- [Objective] Copy each line below that includes "parts".

- [Material provided]
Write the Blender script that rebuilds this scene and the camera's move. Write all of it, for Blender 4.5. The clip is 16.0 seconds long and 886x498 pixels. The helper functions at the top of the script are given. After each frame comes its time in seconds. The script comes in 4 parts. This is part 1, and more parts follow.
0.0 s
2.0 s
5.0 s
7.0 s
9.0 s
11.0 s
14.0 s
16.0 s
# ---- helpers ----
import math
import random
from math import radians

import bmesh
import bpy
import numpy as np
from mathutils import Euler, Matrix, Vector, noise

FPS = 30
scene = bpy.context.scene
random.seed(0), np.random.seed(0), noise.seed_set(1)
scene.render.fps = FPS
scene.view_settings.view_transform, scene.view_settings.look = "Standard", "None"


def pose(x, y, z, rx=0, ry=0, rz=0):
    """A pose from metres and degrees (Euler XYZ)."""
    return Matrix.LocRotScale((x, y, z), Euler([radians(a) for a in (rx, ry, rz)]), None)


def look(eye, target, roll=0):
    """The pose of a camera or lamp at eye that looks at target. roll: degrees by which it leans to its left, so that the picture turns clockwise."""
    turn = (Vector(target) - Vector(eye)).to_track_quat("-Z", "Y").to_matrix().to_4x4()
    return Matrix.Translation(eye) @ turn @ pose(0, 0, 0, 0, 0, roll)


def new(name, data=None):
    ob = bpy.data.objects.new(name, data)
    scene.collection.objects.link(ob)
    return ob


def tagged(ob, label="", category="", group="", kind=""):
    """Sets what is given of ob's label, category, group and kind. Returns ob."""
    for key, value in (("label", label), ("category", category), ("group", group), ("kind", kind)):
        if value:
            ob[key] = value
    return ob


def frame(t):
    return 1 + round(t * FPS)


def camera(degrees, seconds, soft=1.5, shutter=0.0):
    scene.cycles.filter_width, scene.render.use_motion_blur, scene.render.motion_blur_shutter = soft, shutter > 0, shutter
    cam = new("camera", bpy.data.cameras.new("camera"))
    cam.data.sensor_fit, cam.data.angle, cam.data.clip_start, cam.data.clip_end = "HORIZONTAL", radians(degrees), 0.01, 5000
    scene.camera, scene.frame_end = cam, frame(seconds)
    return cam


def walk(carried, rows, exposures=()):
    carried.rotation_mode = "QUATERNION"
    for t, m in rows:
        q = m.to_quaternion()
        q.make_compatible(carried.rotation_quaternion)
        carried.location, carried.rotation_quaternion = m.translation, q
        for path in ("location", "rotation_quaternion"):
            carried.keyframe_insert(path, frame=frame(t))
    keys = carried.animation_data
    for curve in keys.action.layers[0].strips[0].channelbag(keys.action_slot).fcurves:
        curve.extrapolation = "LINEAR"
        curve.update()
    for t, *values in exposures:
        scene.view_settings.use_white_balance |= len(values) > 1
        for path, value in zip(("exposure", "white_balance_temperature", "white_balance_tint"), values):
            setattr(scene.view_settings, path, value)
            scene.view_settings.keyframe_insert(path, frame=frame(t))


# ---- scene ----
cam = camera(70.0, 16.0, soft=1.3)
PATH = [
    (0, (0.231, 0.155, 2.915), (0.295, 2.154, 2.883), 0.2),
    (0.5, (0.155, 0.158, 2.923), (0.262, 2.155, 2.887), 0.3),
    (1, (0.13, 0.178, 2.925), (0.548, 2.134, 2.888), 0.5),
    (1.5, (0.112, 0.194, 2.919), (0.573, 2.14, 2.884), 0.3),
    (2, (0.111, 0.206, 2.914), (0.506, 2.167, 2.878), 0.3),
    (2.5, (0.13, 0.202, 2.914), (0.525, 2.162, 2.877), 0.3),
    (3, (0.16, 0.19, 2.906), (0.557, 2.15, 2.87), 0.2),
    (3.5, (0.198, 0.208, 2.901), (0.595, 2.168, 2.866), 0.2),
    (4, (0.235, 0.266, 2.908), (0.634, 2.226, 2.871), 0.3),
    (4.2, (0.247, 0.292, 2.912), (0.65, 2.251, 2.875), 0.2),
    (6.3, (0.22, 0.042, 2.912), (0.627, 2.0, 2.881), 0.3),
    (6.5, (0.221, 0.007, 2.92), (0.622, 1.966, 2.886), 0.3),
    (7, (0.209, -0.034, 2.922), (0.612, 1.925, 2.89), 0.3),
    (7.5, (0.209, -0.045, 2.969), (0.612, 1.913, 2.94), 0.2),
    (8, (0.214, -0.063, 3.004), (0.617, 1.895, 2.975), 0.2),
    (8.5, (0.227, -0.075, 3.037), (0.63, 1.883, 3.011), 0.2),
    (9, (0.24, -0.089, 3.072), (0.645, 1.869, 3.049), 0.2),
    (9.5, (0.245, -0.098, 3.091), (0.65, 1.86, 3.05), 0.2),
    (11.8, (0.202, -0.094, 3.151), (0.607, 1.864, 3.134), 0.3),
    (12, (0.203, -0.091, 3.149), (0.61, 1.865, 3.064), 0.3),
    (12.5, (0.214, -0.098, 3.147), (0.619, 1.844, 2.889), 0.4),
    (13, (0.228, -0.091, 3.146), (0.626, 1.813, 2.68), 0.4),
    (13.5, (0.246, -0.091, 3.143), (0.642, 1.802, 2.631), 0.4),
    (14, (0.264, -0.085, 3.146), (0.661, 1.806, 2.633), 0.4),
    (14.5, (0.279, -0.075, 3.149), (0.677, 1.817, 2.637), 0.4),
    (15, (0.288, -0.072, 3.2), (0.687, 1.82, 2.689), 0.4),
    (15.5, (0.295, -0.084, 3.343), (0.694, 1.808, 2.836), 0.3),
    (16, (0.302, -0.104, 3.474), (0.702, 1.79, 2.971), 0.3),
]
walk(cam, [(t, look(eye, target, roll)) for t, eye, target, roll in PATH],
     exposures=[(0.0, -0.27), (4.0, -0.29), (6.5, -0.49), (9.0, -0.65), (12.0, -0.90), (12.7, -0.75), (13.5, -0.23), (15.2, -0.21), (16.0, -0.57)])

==

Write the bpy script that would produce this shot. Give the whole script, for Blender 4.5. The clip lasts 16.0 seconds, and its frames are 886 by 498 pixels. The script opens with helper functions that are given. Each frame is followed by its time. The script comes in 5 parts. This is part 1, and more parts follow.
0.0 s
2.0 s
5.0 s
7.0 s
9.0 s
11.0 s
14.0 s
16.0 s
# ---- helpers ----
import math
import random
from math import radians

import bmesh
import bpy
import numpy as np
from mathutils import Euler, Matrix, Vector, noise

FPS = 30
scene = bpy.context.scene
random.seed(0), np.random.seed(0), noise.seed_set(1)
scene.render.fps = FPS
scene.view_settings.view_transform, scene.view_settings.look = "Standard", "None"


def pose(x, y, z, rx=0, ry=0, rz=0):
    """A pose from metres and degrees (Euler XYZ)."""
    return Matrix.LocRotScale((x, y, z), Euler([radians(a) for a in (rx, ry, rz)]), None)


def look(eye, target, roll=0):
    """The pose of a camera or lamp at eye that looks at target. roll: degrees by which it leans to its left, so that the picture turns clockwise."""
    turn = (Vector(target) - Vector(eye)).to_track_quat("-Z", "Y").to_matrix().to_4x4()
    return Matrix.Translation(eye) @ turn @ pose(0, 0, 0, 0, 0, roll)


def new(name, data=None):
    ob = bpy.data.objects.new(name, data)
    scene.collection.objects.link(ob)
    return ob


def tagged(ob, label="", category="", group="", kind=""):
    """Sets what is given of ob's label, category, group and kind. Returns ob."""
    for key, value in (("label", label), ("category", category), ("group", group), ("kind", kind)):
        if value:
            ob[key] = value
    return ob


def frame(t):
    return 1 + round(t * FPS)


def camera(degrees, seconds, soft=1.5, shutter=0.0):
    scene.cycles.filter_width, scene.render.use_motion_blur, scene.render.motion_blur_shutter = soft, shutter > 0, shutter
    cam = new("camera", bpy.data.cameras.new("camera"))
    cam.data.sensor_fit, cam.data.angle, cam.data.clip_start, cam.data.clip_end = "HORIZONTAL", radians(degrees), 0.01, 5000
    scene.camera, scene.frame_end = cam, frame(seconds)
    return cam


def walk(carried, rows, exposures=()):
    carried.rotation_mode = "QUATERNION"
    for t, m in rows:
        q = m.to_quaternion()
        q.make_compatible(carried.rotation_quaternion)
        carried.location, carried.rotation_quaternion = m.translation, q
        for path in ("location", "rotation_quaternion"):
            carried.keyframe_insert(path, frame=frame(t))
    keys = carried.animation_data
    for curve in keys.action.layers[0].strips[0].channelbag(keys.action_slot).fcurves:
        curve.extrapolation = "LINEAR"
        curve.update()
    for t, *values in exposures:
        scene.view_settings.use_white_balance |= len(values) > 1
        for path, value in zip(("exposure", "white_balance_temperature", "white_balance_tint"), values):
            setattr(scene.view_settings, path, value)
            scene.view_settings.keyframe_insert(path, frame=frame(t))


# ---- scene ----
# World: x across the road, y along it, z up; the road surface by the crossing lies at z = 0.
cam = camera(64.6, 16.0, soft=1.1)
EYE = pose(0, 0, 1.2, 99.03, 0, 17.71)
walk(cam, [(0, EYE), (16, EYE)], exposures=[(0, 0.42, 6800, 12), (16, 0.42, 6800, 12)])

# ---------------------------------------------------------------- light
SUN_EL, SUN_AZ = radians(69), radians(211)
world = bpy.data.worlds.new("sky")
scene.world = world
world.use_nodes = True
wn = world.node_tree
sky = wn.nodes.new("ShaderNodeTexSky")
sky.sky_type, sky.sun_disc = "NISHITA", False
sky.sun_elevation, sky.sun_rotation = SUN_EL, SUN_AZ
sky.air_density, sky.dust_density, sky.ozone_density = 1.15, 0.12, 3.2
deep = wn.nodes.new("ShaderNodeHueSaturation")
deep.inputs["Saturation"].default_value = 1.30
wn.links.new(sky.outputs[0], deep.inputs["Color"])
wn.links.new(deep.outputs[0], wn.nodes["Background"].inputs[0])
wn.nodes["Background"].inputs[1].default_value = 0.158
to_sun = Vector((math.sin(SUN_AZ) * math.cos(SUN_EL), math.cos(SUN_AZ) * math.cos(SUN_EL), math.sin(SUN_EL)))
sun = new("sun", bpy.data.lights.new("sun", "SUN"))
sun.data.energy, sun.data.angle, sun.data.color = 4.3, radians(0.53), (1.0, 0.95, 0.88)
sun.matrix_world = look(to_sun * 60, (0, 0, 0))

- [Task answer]
Write the Blender script that rebuilds this scene and the camera's move. Write all of it, for Blender 4.5. The clip is 16.0 seconds long and 886x498 pixels. The helper functions at the top of the script are given. After each frame comes its time in seconds. The script comes in 4 parts. This is part 1, and more parts follow.
Write the bpy script that would produce this shot. Give the whole script, for Blender 4.5. The clip lasts 16.0 seconds, and its frames are 886 by 498 pixels. The script opens with helper functions that are given. Each frame is followed by its time. The script comes in 5 parts. This is part 1, and more parts follow.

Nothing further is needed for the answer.